Tuesday, May 24, 2016

Memorial Day

  
                                               50th Anniversary Vietnam Era Medal


    My experiences in the Army have been etched in my design so profoundly that I seldom verbalize the experience. I'm not sure why... or maybe I do.

    The decision to enlist could be compared to throwing a dart at a map.
June 25th 1973...  Just graduated from Pennridge High School (that in itself deserved a medal) and as I remember it, I'm riding a Greyhound bus to NE Philly headed to the Military Entrance Processing Station. I'm a soft, punky, overweight cigarette/weed smoking kid, and now I'm registering that profile... and I can't get off the bus. I look around to find similar lost souls, but I'm hearing most have been drafted and I might be the only one on the bus who volunteered. I'm keeping my mouth shut.
   Processing station wasn't bad.... I knew my name, my next of kin, and I can suck up inoculations with the best of them. I'm feeling good about how independent I am. I could muster 'yes,' 'no' and I don't know.' "Army life isn't going to be that tough," I said, still in my civilian clothes.  And then,  Ft. Dix, N.J. happened.
    I'm not going to blog a play-by-play about boot camp and how the Army reached down into my soft exterior and pulled out something hard and disciplined (not to be confused w/ other possible parts of that same description). Briefly, the Army was teaching a Perkasie Pa. kid how to survive. This was a camp about life and death realities and the D.I.s were tough loving us to death.
    Vietnam was ugly.  I was never there. Families lost their children without choice.  I remember wondering what souls lay on this same cot before me. I'm processing those same kids who walked the same hallways, had the same training and were later shipped to Southeast Asia with the tools they were given at Ft. Dix. Not to take a morbid slant but, I felt I could be laying in somebody else's coffin, that's how weird it felt... cause I knew chances are...it was true.
     Memorial Day for me is more than a holiday and a hamburger. I may not wear a hat with Vietnam Era pins or parade my American Legion membership to enhance my contribution. I will, though, always remember those forgotten souls like the ones I felt at Ft. Dix... who were kids like myself. Laughing, making friendships, doing Army stuff, and then dying in a far away place or wounded emotionally. It's a real thing.  They are not 60 something... they will never blog... they will never harvest a generous life. They are dead. Vietnam wasn't a threat to our Constitution, but they laid down their LIVES under the name of Freedom. I salute my brothers who make my comfortable day possible.  I remember who you were.
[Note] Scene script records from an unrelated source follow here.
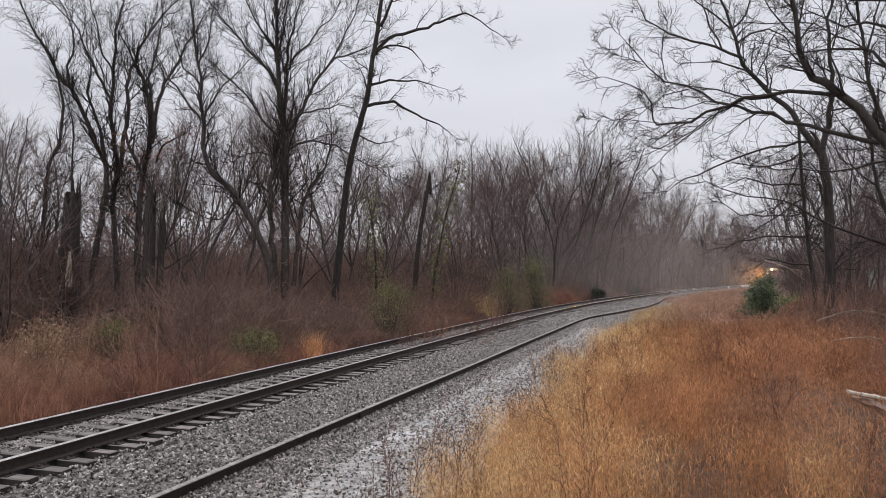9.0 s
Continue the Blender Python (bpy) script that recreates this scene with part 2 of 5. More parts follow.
def tubes(lines, sides):
    """Verts and quads of round tapered strands. lines: (m, n, 4) arrays of x, y, z, radius."""
    allv, allf, base = [], [], 0
    groups = {}
    for a in lines:
        groups.setdefault(len(a), []).append(a)
    for n, g in groups.items():
        a = np.array(g, float)
        p, r = a[..., :3], a[..., 3]
        t = np.gradient(p, axis=1)
        t /= np.linalg.norm(t, axis=2, keepdims=True) + 1e-9
        ref = np.eye(3)[np.abs(t.mean(1)).argmin(1)][:, None, :]
        u = np.cross(t, np.broadcast_to(ref, t.shape))
        u /= np.linalg.norm(u, axis=2, keepdims=True) + 1e-9
        v = np.cross(t, u)
        ang = np.arange(sides) * 2 * np.pi / sides
        ring = (p[:, :, None, :] + r[:, :, None, None] * (u[:, :, None, :] * np.cos(ang)[None, None, :, None]
                                                         + v[:, :, None, :] * np.sin(ang)[None, None, :, None]))
        m = len(g)
        allv.append(ring.reshape(-1, 3))
        i = np.arange(n - 1)[:, None] * sides + np.arange(sides)[None, :]
        j = np.arange(n - 1)[:, None] * sides + (np.arange(sides)[None, :] + 1) % sides
        q = np.stack([i, j, j + sides, i + sides], -1).reshape(-1, 4)
        f = (np.arange(m) * n * sides)[:, None, None] + q[None] + base
        allf.append(f.reshape(-1, 4))
        base += m * n * sides
    return np.concatenate(allv), np.concatenate(allf)


def smooth_line(pts, radii, step):
    """A polyline rounded through its points, with places about every step."""
    p = np.column_stack([np.array(pts, float), radii])
    out = []
    for i in range(len(p) - 1):
        a, b, c, d = p[max(i - 1, 0)], p[i], p[i + 1], p[min(i + 2, len(p) - 1)]
        n = max(1, int(round(np.linalg.norm((c - b)[:3]) / step)))
        for t in np.arange(n) / n:
            out.append(0.5 * (2 * b + (c - a) * t + (2 * a - 5 * b + 4 * c - d) * t * t + (3 * b - a - 3 * c + d) * t ** 3))
    out.append(p[-1])
    return np.array(out)


def unit(v):
    return v / (np.linalg.norm(v) + 1e-9)


def shoot(rng, p, d, length, r, n, wob, up):
    """One wandering strand of n places that bends upwards by up."""
    pts, step, d = [np.array([*p, r])], length / (n - 1), unit(np.array(d, float))
    for i in range(1, n):
        d = unit(d + rng.normal(0, wob, 3) + np.array([0, 0, up]))
        p = pts[-1][:3] + d * step
        pts.append(np.array([*p, r * (1 - 0.75 * i / (n - 1))]))
    return np.array(pts)


def sprout(rng, line, count, length, angle, up, wob=0.24, n=4, lo=0.2, thick=0.5, rmax=9.0, rmin=0.004):
    """Side shoots along a strand, shorter towards its end."""
    out = []
    for i in range(count):
        f = lo + (1 - lo) * (i + rng.random()) / count
        x = f * (len(line) - 1)
        k = min(int(x), len(line) - 2)
        q = line[k] + (line[k + 1] - line[k]) * (x - k)
        t = unit(line[k + 1][:3] - line[k][:3])
        side = unit(np.cross(t, rng.normal(0, 1, 3)))
        a = radians(angle * rng.uniform(0.7, 1.3))
        d = t * math.cos(a) + side * math.sin(a)
        out.append(shoot(rng, q[:3], d, length * rng.uniform(0.55, 1.25) * (1.1 - 0.55 * f), max(rmin, min(q[3] * thick, rmax)), n, wob, up))
    return out


# ---- the line of the railway: places by the distance s along it and the distance d to its right ----
SS = np.arange(-12.0, 520.0, 0.2)
BEND = np.interp(SS, [-12, 30, 60, 100, 150, 178, 192, 520], [0.00063, 0.00063, 0.00245, 0.00105, 0.00124, 0.00124, 0.0, 0.0])
TURN = np.cumsum(BEND) * 0.2
I0 = int(np.argmin(abs(SS)))
TURN += 0.22315 - TURN[I0]
CX, CY = np.cumsum(np.sin(TURN)) * 0.2, np.cumsum(np.cos(TURN)) * 0.2
CX, CY = CX - CX[I0] - 7.703, CY - CY[I0] + 6.0


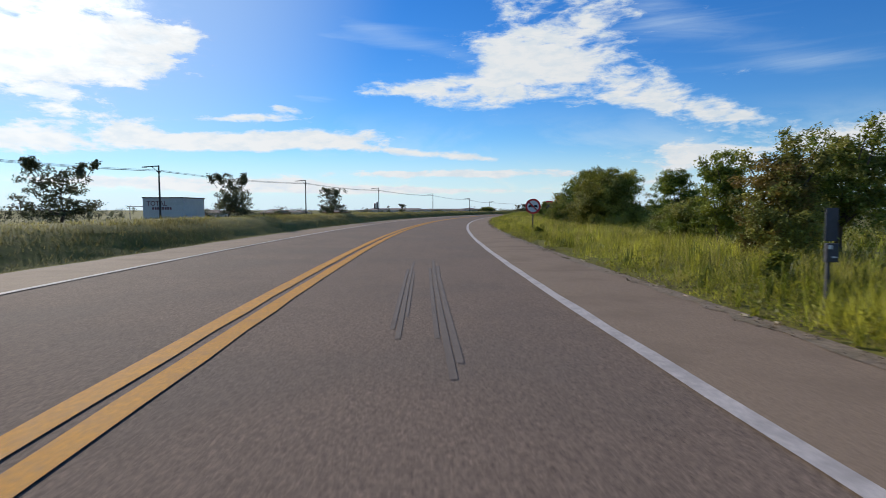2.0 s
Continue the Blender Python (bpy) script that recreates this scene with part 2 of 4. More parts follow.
M["bank_grass"] = leafy("bank grass", (0.16, 0.145, 0.045), (0.33, 0.275, 0.095), 0.45)
# left and far leaves: backlit shade and distance haze are put into the colour
M["leaf_shaded"] = leafy("leaves darkened for backlight and haze", (0.055, 0.064, 0.028), (0.125, 0.130, 0.058), 0.3)
M["leaf_yellowish"] = leafy("yellow-green leaves", (0.139, 0.159, 0.023), (0.380, 0.348, 0.045), 0.28)
M["litter"] = leafy("dead brown leaves", (0.10, 0.065, 0.030), (0.22, 0.15, 0.075), 0.2)
M["pale_grass"] = leafy("pale dry grass", (0.26, 0.235, 0.05), (0.46, 0.39, 0.12), 0.5)
M["dark_grass"] = leafy("dark green grass", (0.090, 0.120, 0.014), (0.21, 0.22, 0.03), 0.45)
M["weed"] = leafy("roadside weeds", (0.16, 0.185, 0.018), (0.34, 0.32, 0.045), 0.5)
M["leaf_dark"] = leafy("dark green leaves", (0.071, 0.120, 0.021), (0.191, 0.239, 0.034), 0.28)
M["leaf_mid"] = leafy("green leaves", (0.122, 0.175, 0.025), (0.373, 0.370, 0.047), 0.28)
M["leaf_olive"] = leafy("olive leaves", (0.178, 0.196, 0.039), (0.427, 0.373, 0.078), 0.28)
M["leaf_rust"] = leafy("browned leaves", (0.221, 0.158, 0.040), (0.419, 0.287, 0.067), 0.28)
M["leaf_yellow"] = leafy("yellow blossom and leaves", (0.30, 0.225, 0.02), (0.80, 0.47, 0.02), 0.5)
M["bark"] = material("bark", (0.11, 0.085, 0.065), 0.95, bump=1.0, bump_scale=25, vary=0.4, scale=3, fine=20)
M["steel"] = material("weathered galvanised steel", (0.60, 0.585, 0.54), 0.6, metal=0.15, bump=0.1, vary=0.2, scale=2, fine=15, tint=(0.45, 0.42, 0.38))
M["pole"] = material("weathered concrete pole", (0.16, 0.14, 0.13), 0.85, bump=0.3, vary=0.25, scale=2, fine=12)
M["lamp_pole"] = material("dark weathered lamp pole", (0.075, 0.066, 0.062), 0.85, bump=0.3, vary=0.3, scale=2, fine=12, spec=0.2)
M["wire"] = material("black cable", (0.05, 0.05, 0.055), 0.6, vary=0.1)
M["black_sheet"] = material("dark weathered sheet metal", (0.072, 0.073, 0.082), 0.75, bump=0.2, bump_scale=8, vary=0.3, scale=1.5, fine=8, tint=(0.05, 0.045, 0.045), spec=0.2)
M["sign_back"] = material("dark sign back", (0.05, 0.05, 0.05), 0.6, vary=0.2)
M["sign_white"] = material("white sign face", (0.72, 0.72, 0.70), 0.5, vary=0.08)
M["sign_red"] = material("red sign face", (0.55, 0.035, 0.03), 0.5, vary=0.12)
M["sign_black"] = material("black lettering", (0.02, 0.018, 0.015), 0.6, vary=0.1)
M["sign_yellow"] = material("amber sign face", (1.0, 0.47, 0.006), 0.5, vary=0.08)
M["sign_faded"] = material("faded red wall lettering", (0.20, 0.07, 0.07), 0.9, vary=0.3)
M["sign_green"] = material("green road sign", (0.02, 0.16, 0.10), 0.5, vary=0.1)
M["wood"] = material("grey timber post", (0.20, 0.16, 0.12), 0.9, bump=0.4, vary=0.3, scale=4, fine=20)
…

                                                         

1 comment:

  1. I remember too. It's good not to forget.We need to be reminded so history doesn't repeat. People put different spins on wars we have been involved with but oppression of any inherent rights is never okay. Ever! and we need to thank the men and women who continue to lay down their lives for others, for me. Thank you for remembering too, for voicing it in your blog.